In my non-patient humble opinion, I think it's fantastic that a deaf person is a nurse. She reads lips incredibly well. But for my mom, this isn't the best situation.
Because my mom is also deaf, and she left her hearing aids at home.
My mom has a degenerative disease that affects her hearing. Because she's been losing it slowly over the last thirty years, she hasn't learned sign language. She can understand people for the most part, when she has her hearing aids on, but the nurse's muddled consonants confuse her.
At one point a woman comes in with cleaning supplies and starts disinfecting all the counter tops in the room. Immediately my mom freaks out and asks for a cloth to put over her nose and mouth (apparently cleaning solvents are very bothersome when you've just left surgery) (Also, I'm quite sure the room should have been cleaned before my mom was actually in it, but I digress).
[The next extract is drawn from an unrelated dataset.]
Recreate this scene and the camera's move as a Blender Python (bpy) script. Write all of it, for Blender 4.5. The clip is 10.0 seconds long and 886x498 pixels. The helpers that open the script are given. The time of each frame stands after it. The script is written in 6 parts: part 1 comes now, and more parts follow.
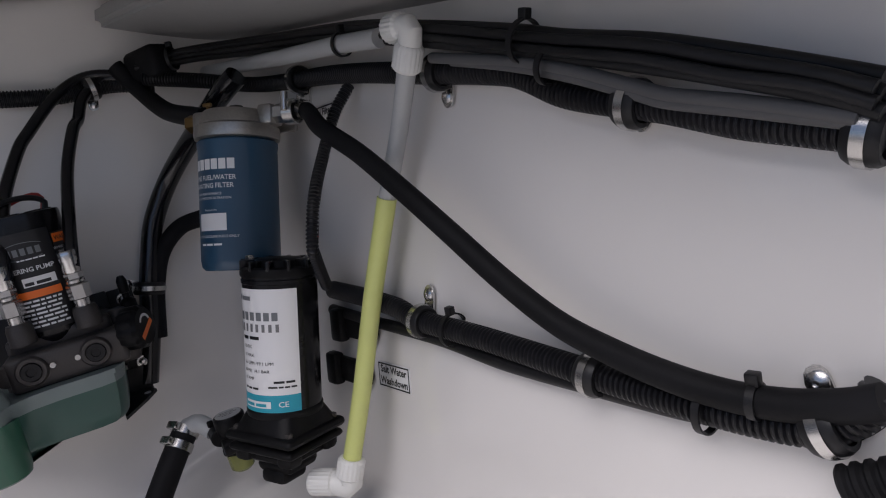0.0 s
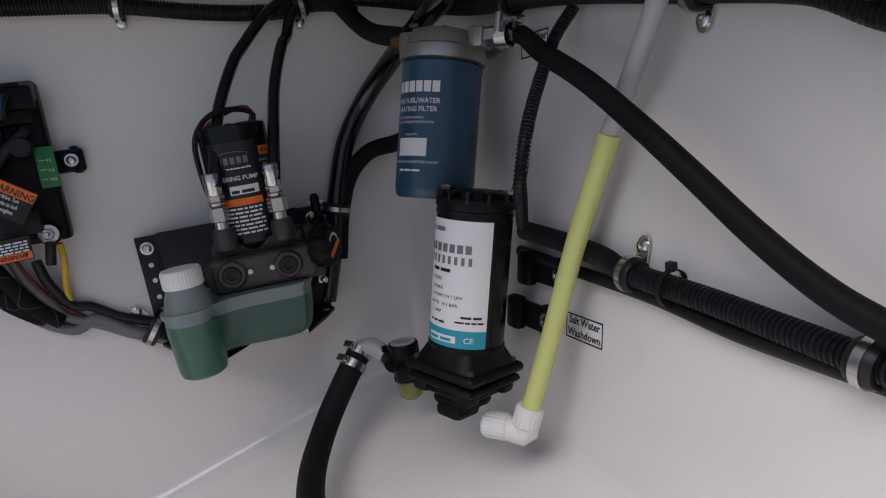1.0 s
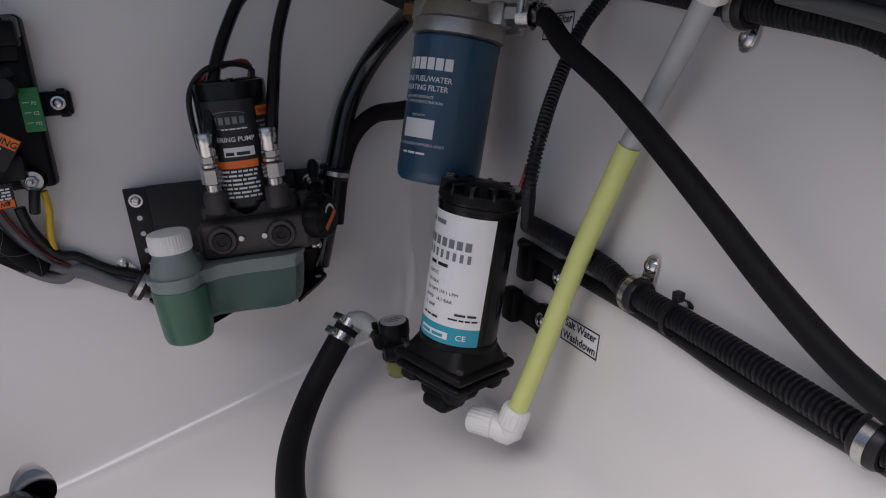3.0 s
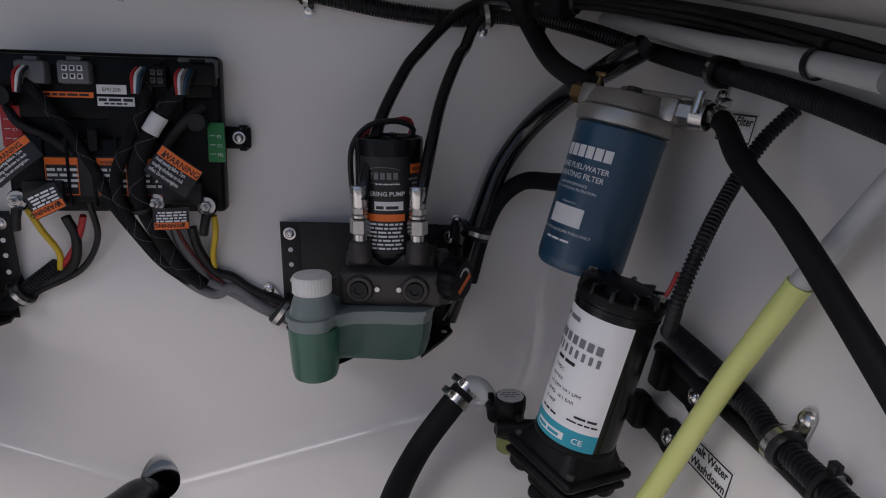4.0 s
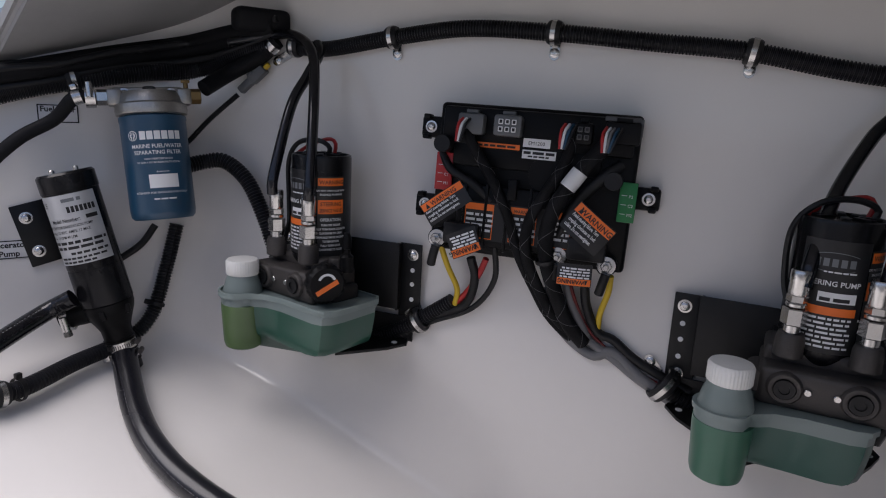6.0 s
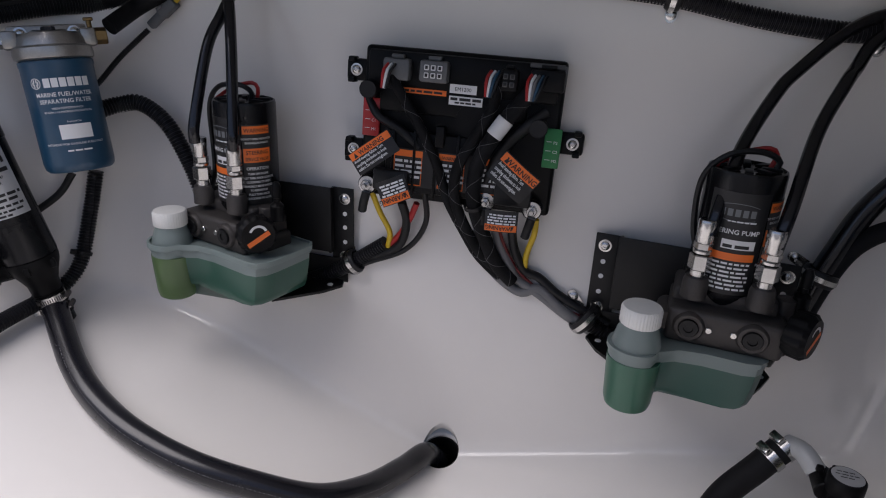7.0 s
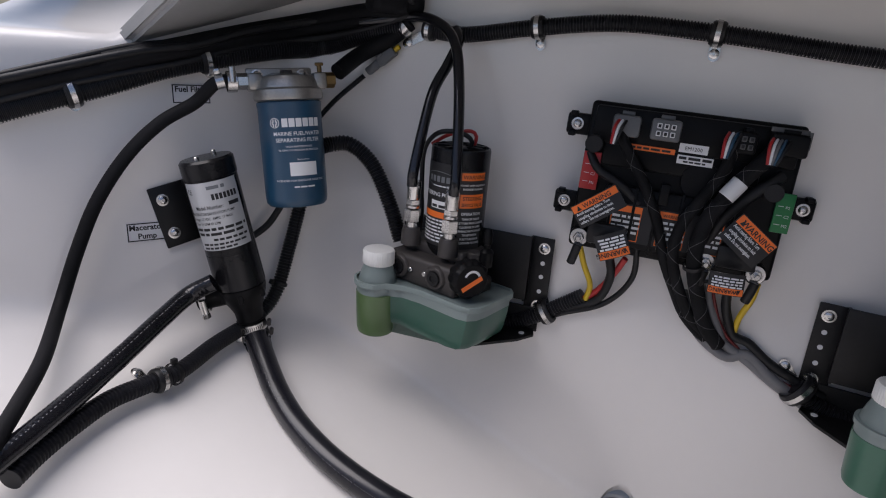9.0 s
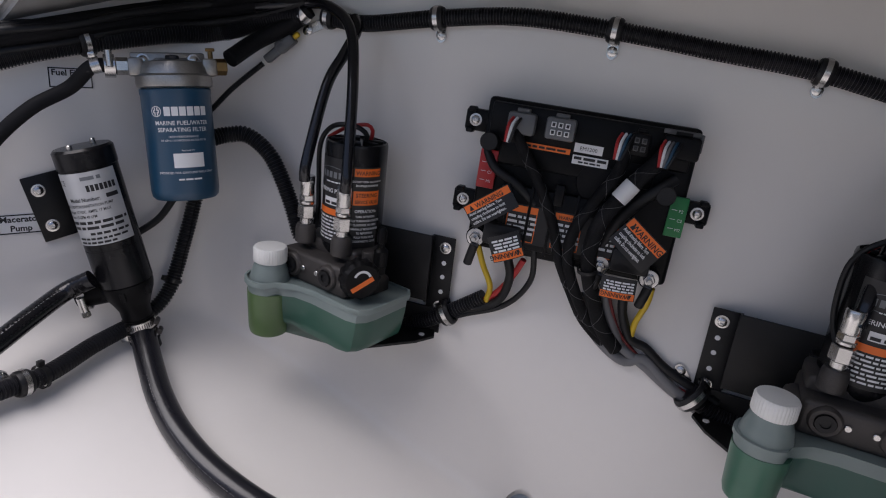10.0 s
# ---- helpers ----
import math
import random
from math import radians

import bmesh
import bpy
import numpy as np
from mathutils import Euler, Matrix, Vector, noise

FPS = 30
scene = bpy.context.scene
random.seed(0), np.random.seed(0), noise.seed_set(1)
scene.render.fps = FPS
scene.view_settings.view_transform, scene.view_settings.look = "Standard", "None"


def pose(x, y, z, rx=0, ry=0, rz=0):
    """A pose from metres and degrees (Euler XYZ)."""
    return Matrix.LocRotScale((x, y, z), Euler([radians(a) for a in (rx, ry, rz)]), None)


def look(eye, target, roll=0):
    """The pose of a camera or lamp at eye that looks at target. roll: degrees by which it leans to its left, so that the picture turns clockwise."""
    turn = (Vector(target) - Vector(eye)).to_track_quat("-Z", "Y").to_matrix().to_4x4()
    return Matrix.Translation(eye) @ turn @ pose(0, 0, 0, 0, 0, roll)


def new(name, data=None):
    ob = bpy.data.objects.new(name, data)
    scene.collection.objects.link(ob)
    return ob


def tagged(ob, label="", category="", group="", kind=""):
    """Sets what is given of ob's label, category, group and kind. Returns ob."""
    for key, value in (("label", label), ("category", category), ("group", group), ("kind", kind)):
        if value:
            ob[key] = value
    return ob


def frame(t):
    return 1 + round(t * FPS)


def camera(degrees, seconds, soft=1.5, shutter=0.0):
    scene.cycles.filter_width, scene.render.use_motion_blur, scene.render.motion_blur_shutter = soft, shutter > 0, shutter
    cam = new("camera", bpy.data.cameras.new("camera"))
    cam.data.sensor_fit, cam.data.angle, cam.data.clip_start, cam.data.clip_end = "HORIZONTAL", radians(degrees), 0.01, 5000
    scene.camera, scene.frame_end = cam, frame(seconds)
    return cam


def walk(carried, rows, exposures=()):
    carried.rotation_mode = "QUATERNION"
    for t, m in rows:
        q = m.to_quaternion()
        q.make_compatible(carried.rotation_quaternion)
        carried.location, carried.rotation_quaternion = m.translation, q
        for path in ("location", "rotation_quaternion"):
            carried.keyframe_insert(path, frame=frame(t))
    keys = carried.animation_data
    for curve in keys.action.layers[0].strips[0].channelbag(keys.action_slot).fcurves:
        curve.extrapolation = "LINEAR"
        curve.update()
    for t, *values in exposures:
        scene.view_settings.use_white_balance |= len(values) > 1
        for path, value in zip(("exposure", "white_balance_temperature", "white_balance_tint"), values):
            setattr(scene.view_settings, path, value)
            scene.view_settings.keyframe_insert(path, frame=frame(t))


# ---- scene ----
# camera and its walk
cam = camera(70.0, 10.0, soft=1.1)
PATH = [
    (0, (0.4299, -1.0569, 0.5766), (0.8817, -0.1828, 0.3981), -13.02),
    (0.5, (0.3605, -1.0099, 0.5533), (0.7855, -0.1098, 0.4573), -11.45),
    (1, (0.3857, -0.9913, 0.5697), (0.6217, -0.0430, 0.3574), -9.26),
    (1.5, (0.3801, -0.9929, 0.6131), (0.6154, -0.0899, 0.2536), -11.54),
    (2, (0.3924, -0.9757, 0.6492), (0.5792, -0.0967, 0.2105), -15.49),
    (2.2, (0.3656, -0.9653, 0.6226), (0.6022, -0.0672, 0.2519), -10.90),
    (3.3, (0.4082, -0.9393, 0.6228), (0.6021, -0.0012, 0.3359), -2.91),
    (3.5, (0.4022, -0.9279, 0.6243), (0.5556, 0.0254, 0.3643), -1.73),
    (4, (0.4055, -0.9240, 0.6765), (0.4232, 0.0375, 0.4024), 0.64),
    (4.5, (0.3668, -0.8926, 0.6572), (0.1646, 0.0595, 0.4281), 3.27),
    (5, (0.3601, -0.8350, 0.6831), (-0.0234, 0.0608, 0.4585), 2.65),
    (5.2, (0.2991, -0.8581, 0.6710), (-0.0911, 0.0393, 0.4653), 3.67),
    (6.5, (0.2233, -0.9119, 0.7210), (-0.1527, -0.0229, 0.4596), 1.46),
    (7, (0.2399, -0.9002, 0.7571), (-0.0434, -0.0149, 0.3883), 2.90),
    (7.5, (0.1997, -0.9036, 0.7306), (-0.1611, -0.0239, 0.4210), 2.66),
    (8, (0.1135, -0.9454, 0.7415), (-0.2762, -0.0796, 0.4276), 3.36),
    (8.5, (0.0195, -0.9920, 0.7367), (-0.3534, -0.1114, 0.4446), 3.71),
    (9, (0.0387, -0.9772, 0.7561), (-0.3386, -0.1060, 0.4421), 4.90),
    (9.5, (0.0920, -0.9315, 0.7545), (-0.2498, -0.0430, 0.4481), 6.52),
    (10, (0.1192, -0.9032, 0.7677), (-0.2100, -0.0163, 0.4435), 6.72),
]
walk(cam, [(t, look(eye, to, roll)) for t, eye, to, roll in PATH], [(t, s, 6450, 17.5) for t, s in ((0, 0.0), (1, 0.0), (2, -0.03), (3.5, -0.1), (4.5, -0.2), (5.2, 0.0), (6.5, 0.1), (7.5, 0.12), (8.5, 0.15), (10, 0.1))])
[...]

So my mom is laying there holding the blanket over her mouth, trying to talk to the nurse, who now can't read her lips, and they're both looking at me to interpret. It's the deaf leading the deaf, except they can't communicate. This strikes me as a pretty amusing irony.
Aside from the deaf nurse, they had a nifty e-prescribing system, where the tech scans both the patient's hospital bracelet and the medication before administering. The tech wheels around a little cart with a laptop attached. It's quite mobile, and I was very impressed.
And can I just say that ever since I got in to health policy, I'm a total nerd at doctors/hospitals. I'm like a detective taking note of everything I see, and I get excited by e-prescribing systems. My family must think I'm crazy...
I took a friend into hospital who suffered from an immune system sensitized to chemical pollutants ( not a diagnosis admitted to by the establishment - deaths of workers in petrochemical industries are too inconvenient for open acknowledgement ).
Anyway, the room had been "sanitized". That usually means an aerosol or mist has been used, rather than a liquid stream which doesn't add as much chemical to the air. It's never that smart to use toxins in enclosed spaces regardless.
He immediately went into distress, signing to me that he was choking and couldn't breathe ( his throat was swelling shut).
He referred to himself as " a canary in the mine".